Y, hablando de esto, ¿acaso Putin no ha ganado ya, en cualquier caso, estas elecciones? Hace unas semanas nos imaginábamos que, frente a Trump, estaba el excelente Joe Biden, antiguo vicepresidente de Obama y la encarnación de la justa distancia entre los dos liberalismos, el político y el económico, que es el orgullo de los demócratas. Y hace unos días todavía decíamos: "Esperen a que aparezca en el debate el antiguo alcalde de Nueva York, gran administrador ante el inmortal, Michael Bloomberg ―esperen a que, un millonario como él, pero humanista, filántropo, distinguido, muestre a Trump cómo es un emprendedor de verdad, aquel que debe su enorme fortuna no a los rusos, sino al American dream”.

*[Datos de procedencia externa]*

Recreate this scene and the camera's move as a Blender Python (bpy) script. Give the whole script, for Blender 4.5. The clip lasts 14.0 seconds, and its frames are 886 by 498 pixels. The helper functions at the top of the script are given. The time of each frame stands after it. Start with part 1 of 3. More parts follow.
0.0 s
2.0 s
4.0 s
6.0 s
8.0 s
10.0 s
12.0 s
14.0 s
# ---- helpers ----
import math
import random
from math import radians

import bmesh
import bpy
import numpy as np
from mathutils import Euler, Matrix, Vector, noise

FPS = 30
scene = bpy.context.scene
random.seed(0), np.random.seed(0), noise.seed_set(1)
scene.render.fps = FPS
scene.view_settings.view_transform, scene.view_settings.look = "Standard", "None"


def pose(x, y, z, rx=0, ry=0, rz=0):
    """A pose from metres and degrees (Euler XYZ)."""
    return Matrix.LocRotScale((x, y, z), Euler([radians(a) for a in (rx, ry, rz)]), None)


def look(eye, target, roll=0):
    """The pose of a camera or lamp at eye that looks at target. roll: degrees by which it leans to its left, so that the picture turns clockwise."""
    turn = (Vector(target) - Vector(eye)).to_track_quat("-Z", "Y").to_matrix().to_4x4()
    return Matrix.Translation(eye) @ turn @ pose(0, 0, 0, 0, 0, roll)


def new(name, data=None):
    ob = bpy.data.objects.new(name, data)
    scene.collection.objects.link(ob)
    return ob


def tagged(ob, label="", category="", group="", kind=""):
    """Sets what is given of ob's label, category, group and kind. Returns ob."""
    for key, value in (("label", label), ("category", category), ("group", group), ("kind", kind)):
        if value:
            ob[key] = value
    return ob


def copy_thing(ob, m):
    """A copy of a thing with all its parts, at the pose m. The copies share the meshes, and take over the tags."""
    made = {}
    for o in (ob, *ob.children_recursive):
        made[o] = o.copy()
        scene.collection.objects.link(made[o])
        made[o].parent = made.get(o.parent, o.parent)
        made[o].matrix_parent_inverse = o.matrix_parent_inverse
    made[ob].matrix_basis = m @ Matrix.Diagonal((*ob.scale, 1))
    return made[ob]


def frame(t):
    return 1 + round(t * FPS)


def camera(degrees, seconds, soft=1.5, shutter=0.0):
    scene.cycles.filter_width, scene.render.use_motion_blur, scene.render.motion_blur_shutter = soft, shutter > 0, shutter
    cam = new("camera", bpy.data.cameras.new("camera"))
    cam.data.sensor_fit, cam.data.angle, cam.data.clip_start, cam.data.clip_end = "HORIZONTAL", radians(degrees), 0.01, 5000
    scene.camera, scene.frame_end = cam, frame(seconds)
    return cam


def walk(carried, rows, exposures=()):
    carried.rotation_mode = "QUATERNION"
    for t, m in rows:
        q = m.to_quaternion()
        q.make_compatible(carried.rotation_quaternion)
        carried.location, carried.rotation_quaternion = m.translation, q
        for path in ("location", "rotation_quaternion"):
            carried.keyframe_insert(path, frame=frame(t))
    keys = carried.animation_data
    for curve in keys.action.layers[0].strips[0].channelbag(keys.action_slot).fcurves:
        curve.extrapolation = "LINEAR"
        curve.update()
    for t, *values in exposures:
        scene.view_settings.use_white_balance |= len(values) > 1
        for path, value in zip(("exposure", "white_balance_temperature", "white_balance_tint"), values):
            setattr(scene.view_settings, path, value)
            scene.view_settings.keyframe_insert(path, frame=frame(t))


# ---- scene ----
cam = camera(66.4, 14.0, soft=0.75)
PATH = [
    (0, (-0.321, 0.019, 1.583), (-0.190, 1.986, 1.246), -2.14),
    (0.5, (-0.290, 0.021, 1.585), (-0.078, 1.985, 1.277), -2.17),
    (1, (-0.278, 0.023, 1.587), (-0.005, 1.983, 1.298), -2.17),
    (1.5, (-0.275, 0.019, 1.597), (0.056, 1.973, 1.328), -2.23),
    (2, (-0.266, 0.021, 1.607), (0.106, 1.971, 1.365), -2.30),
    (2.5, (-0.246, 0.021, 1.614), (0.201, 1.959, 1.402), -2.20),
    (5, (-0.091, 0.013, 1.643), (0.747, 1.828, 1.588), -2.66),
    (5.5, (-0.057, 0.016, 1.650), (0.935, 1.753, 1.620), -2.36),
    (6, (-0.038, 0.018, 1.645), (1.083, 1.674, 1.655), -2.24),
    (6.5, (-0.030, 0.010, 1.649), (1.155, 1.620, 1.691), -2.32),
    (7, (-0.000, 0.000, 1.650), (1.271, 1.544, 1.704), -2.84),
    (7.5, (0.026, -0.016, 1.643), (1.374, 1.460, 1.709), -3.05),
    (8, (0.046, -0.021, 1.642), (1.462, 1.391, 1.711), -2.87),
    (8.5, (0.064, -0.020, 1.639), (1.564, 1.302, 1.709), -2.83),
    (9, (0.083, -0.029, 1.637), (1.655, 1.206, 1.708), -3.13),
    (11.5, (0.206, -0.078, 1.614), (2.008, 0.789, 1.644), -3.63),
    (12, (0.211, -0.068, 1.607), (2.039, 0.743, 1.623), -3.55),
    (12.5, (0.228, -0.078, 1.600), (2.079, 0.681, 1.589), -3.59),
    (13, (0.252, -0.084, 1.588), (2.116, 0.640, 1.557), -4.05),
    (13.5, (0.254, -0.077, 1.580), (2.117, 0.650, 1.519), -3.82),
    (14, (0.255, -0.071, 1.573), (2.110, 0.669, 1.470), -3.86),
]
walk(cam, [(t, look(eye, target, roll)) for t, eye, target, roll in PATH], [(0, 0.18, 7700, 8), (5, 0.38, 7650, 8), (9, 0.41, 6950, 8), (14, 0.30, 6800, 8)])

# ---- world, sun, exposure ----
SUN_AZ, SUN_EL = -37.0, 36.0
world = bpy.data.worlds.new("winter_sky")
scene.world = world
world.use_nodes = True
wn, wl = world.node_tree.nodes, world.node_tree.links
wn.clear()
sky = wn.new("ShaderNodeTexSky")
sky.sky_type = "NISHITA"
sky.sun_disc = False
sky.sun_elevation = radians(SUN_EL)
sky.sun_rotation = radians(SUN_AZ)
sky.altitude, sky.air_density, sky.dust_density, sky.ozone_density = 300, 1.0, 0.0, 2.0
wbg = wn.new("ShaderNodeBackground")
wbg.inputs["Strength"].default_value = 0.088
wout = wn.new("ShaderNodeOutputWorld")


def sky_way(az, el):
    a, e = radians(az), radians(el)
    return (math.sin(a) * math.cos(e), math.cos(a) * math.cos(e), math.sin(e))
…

Por desgracia, el debate tuvo lugar. Y los vimos, a los dos, descomponerse en las pantallas y ante nuestros ojos. El primero, Joe Biden, envejecido y desaforadamente maquillado, cansado, simulando entusiasmo, hablando con frases hechas, y con el aspecto, a veces, de su propio fantasma deambulando por una época que ya no parecía la suya y, otras veces, el de antiguas estrellas que aguardan, en la mirada del otro, la señal de que todavía se les reconoce. El segundo, Michael Bloomberg, al principio parecía más seguro de sí mismo, con un toque de esa arrogancia de los mejores alumnos de la clase; pero cuando Elizabeth Warren, y luego los demás, lo acorralaron para preguntarle su opinión sobre las mujeres, los afroamericanos, e incluso respecto a los republicanos de los que se sospechaba que compartía su credo en secreto, adoptó el aspecto de estos niños demasiado consentidos, criados en una burbuja ajena a la sociedad y que, cuando llega el momento de escolarizarlos y dejarlos en el patio del colegio, los compañeros les dan palizas y, al igual que se descomponen las momias al aire libre, ven despedazarse toda su antigua seguridad.

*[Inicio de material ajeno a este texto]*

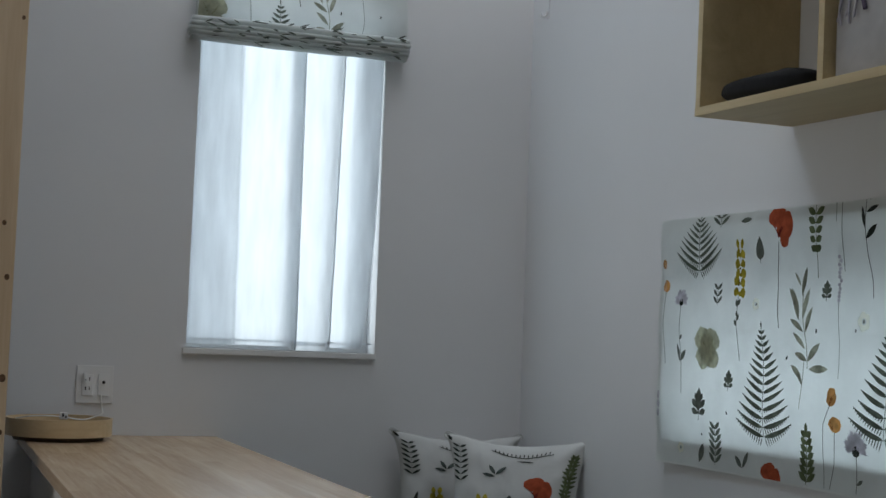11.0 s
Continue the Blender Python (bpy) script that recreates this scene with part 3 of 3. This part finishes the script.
# ---------- sheer curtain in the tall window ----------
curtain = thing("sheer_curtain", 1.244, YB + 0.022, 0.67, "white sheer curtain in soft pleats, glowing with daylight", "curtain")


def sweep(x, t):
    """How far the three pleat edges stray sideways on their way down."""
    near = lambda c: math.exp(-((x - c) / 0.05) ** 2)
    return (0.016 * t - 0.018) * near(1.085) + (0.010 * t - 0.021) * near(1.287) - (0.007 + 0.020 * t) * near(1.43)


def pleats(path, z0, z1, foot):
    bm = bmesh.new()
    pts = []
    for (xa, ya), (xb, yb) in zip(path, path[1:]):
        k = max(2, int(math.hypot(xb - xa, yb - ya) / 0.008))
        pts += [(xa + (xb - xa) * i / k, ya + (yb - ya) * i / k) for i in range(k)]
    pts.append(path[-1])
    nz = 40
    rows = []
    for j in range(nz + 1):
        t = j / nz
        row = []
        for i, (x, y) in enumerate(pts):
            z = z1 + (z0 + foot(x) - z1) * t
            wob = 0.003 * noise.noise((x * 16, t * 6, 3)) + 0.0022 * math.exp(-((t - 0.48) / 0.012) ** 2) + 0.004 * t * noise.noise((x * 5, t * 2, 9))
            row.append(bm.verts.new((x + 0.35 * wob + sweep(x, t) - 0.040 * t ** 4 * max(0, min(1, (x - 1.49) / 0.06)), y + wob, z)))
        rows.append(row)
    for a, b in zip(rows, rows[1:]):
        for i in range(len(pts) - 1):
            bm.faces.new((a[i], a[i + 1], b[i + 1], b[i]))
    bmesh.ops.smooth_vert(bm, verts=bm.verts, factor=0.06, use_axis_x=True, use_axis_y=True)
    return bm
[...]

Y, frente a ellos, Bernie, el duro, tranquilo con sus pasiones tristes, obcecado, malvado, un bloque de resentimiento y de ira por aquello que acabará por quebrar el partido pero que es por lo que el público, de momento, aplaude ruidosamente cuando él grita su desconfianza por los ricos y por el dinero. ¿Estados Unidos, país de pragmatismo, y donde se desconfía, como decía Tocqueville, de las ideologías? Se acabó.
Y al mismo tiempo... lucho por mis intereses. ¿Pero qué puedo hacer yo si el espíritu del mundo y su director invisible han querido este efecto de contraste? Al mismo tiempo, sí, casi el mismo día, tenía lugar en Yale (bajo el amparo de Justice for Kurds, o JFK, que fundamos con otro filántropo, Tom Kaplan, que resulta ser, dicho sea de paso, tan amante de Francia como lo soy yo de Estados Unidos) un simposio sobre la cuestión kurda. Estaba allí un general legendario: David Petraeus.

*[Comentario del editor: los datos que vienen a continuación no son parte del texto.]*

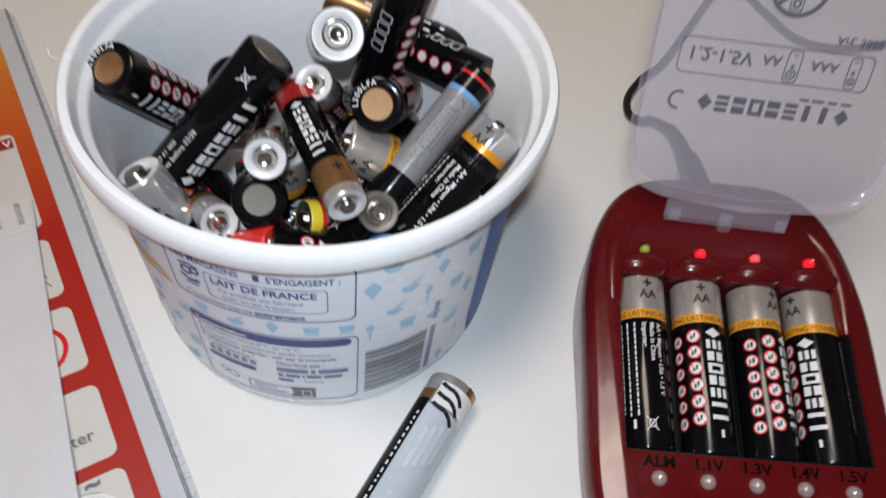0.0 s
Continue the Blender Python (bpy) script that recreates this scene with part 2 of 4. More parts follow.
def superellipse(cx, cy, a, b, power, n=72):
    out = []
    for k in range(n):
        t = 2 * math.pi * k / n
        c, s = math.cos(t), math.sin(t)
        out.append((cx + a * math.copysign(abs(c) ** (2 / power), c), cy + b * math.copysign(abs(s) ** (2 / power), s)))
    return out


# ---- flat printing, in metres, laid on a flat or round surface ----
class Print:
    def __init__(self):
        self.bm = bmesh.new()

    def poly(self, pts):
        self.bm.faces.new([self.bm.verts.new((x, y, 0)) for x, y in pts])
        return self

    def rect(self, x0, y0, x1, y1):
        return self.poly(((x0, y0), (x1, y0), (x1, y1), (x0, y1)))

    def disc(self, cx, cy, r, n=20, ry=None):
        return self.poly([(cx + r * math.cos(2 * math.pi * k / n), cy + (ry or r) * math.sin(2 * math.pi * k / n)) for k in range(n)])

    def ring(self, cx, cy, r0, r1, n=24, a0=0.0, a1=360.0):
        for k in range(n):
            t, u = (radians(a0 + (a1 - a0) * j / n) for j in (k, k + 1))
            self.poly([(cx + r * math.cos(w), cy + r * math.sin(w)) for r, w in ((r0, t), (r1, t), (r1, u), (r0, u))])
        return self

    def line(self, x0, y0, x1, y1, w):
        d = Vector((x1 - x0, y1 - y0)).normalized() * w / 2
        return self.poly(((x0 + d.y, y0 - d.x), (x1 + d.y, y1 - d.x), (x1 - d.y, y1 + d.x), (x0 - d.y, y0 + d.x)))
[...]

Y otro, británico y no menos prestigioso, como es sir Graeme Lamb. Y el embajador Crocker, que, a base de encadenar puestos de alto riesgo (Líbano, Kuwait, Siria, Pakistán, Irak, Afganistán), fue denominado “el Lawrence de Arabia norteamericano”. También el embajador Robert Ford, que confirmó a la gran reportera de guerra Janine di Giovanni que el desastre de Idlib era la peor catástrofe de Siria desde el 2011.
Y Brett McGurk, valiente diplomático que sirvió con Bush, Obama e incluso con Trump, pero que decidió dimitir tras el anuncio de la retirada de las tropas norteamericanas de Siria. O incluso los estudiantes del Jackson Institute for Global Affairs que vinieron a escuchar a Emma Sky, quien fuera la consejera de los generales británicos más valientes, o mi viejo amigo Staffan de Mistura, quintaesencia de que las Naciones Unidas también pueden crear nobleza y a quien conocí en Kurdistán hace treinta años.
Pues bien, durante esta jornada en la que vimos a expertos capaces de indignarse por las últimas noticias de Idlib al mismo tiempo que se dirigían a la proyección de la película de Caroline Fourest, Sisters in Arms, no pude evitar pensar que lo mejor de Norteamérica estaba ahí: su parte bendita, su resto bíblico ―el legado de esos pasajeros del Mayflower que, al leer a Virgilio, se veían como los nuevos Eneas de una vieja Europa arrasada por las llamas de las guerras religiosas, del mismo modo que lo fue la primera Troya por el fuego de los aqueos. Pero eso ya queda lejos.